- What is being asked -
Identify the lines that contain the string "location" and report only how many there are.

- Data supplied -
--------

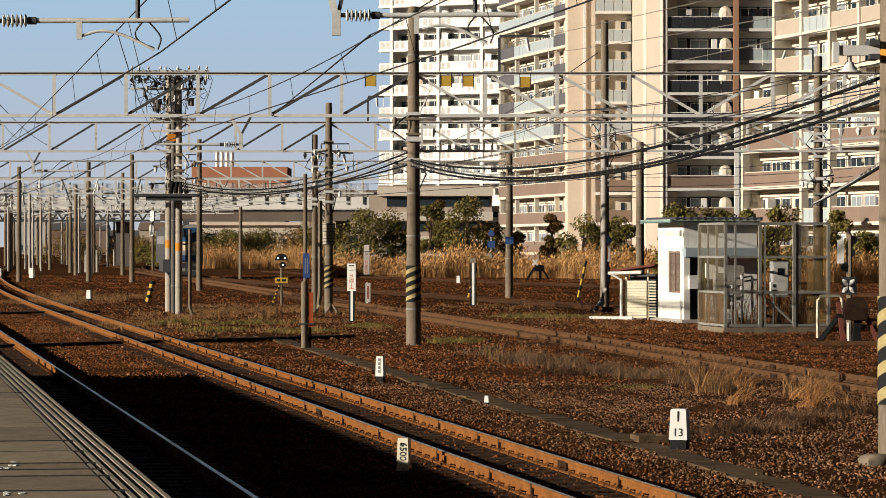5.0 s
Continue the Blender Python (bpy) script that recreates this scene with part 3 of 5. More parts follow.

--------

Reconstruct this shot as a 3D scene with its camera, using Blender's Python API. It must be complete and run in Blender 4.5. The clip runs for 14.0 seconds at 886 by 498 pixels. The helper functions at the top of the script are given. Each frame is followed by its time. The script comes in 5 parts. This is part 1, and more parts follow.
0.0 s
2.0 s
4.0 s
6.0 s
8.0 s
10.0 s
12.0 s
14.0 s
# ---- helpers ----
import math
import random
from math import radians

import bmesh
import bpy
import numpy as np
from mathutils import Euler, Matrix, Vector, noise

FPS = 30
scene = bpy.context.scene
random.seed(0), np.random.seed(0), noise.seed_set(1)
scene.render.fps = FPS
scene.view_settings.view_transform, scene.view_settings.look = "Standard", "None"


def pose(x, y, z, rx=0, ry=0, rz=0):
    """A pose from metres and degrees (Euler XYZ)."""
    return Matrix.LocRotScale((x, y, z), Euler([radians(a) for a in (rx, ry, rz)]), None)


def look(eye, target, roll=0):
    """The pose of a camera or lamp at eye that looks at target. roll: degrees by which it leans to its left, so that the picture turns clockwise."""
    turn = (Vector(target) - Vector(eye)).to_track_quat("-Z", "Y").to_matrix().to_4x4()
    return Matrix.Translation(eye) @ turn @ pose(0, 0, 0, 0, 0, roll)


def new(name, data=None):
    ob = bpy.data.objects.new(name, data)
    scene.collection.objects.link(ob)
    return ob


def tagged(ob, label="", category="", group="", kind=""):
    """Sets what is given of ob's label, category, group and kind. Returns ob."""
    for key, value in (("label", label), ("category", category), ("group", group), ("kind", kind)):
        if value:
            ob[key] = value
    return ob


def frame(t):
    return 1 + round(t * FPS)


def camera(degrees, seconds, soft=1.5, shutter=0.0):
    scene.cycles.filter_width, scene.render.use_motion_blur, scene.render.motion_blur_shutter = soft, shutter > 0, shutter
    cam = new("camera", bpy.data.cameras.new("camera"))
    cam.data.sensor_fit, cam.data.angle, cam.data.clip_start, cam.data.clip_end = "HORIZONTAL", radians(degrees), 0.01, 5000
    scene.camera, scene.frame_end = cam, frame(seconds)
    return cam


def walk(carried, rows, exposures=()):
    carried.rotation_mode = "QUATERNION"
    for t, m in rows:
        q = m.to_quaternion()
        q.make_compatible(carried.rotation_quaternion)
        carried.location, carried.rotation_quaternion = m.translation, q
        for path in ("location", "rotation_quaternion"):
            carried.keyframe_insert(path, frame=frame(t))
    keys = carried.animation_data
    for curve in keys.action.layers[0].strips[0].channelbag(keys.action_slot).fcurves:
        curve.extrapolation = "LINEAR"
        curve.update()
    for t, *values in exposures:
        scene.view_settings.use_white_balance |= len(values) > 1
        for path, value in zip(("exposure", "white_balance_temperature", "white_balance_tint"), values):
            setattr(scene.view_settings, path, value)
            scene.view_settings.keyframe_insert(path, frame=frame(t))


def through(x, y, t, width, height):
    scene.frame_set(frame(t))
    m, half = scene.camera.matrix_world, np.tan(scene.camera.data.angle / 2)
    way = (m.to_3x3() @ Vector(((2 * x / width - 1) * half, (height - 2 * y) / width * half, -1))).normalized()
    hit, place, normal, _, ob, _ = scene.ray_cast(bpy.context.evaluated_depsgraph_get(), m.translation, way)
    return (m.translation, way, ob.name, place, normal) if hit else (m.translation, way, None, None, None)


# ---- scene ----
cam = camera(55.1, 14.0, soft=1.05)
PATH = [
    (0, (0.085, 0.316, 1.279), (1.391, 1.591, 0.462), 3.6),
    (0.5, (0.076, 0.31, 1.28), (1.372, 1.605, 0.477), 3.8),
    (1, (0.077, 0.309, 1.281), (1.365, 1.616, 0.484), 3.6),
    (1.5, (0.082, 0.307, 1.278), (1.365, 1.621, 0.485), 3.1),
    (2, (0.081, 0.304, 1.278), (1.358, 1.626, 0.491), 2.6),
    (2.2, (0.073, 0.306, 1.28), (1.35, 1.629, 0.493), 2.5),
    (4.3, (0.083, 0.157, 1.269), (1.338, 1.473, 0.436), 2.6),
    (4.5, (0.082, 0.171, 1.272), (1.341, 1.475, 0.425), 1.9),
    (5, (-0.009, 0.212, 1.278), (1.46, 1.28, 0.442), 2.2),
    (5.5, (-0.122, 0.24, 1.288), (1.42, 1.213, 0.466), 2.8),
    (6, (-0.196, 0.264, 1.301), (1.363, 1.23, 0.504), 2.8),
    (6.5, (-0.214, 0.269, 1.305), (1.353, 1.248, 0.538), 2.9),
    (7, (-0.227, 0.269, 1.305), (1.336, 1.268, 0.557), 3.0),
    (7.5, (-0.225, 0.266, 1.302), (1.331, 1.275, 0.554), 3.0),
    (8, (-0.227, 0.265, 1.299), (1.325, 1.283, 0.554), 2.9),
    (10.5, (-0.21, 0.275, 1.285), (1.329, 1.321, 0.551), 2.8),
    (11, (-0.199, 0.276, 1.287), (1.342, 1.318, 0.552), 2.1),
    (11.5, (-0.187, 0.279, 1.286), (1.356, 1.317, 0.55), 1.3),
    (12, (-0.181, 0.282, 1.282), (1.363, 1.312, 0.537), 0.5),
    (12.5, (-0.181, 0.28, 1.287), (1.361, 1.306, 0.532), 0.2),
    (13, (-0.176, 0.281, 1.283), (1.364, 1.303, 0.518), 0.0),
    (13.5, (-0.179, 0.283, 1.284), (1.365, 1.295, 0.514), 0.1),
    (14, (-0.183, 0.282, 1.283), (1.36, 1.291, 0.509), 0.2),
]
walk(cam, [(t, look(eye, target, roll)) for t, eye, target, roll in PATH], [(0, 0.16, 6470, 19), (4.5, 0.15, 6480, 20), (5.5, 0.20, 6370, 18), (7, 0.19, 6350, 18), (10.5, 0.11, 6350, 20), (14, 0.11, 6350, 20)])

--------

- Expected output -
2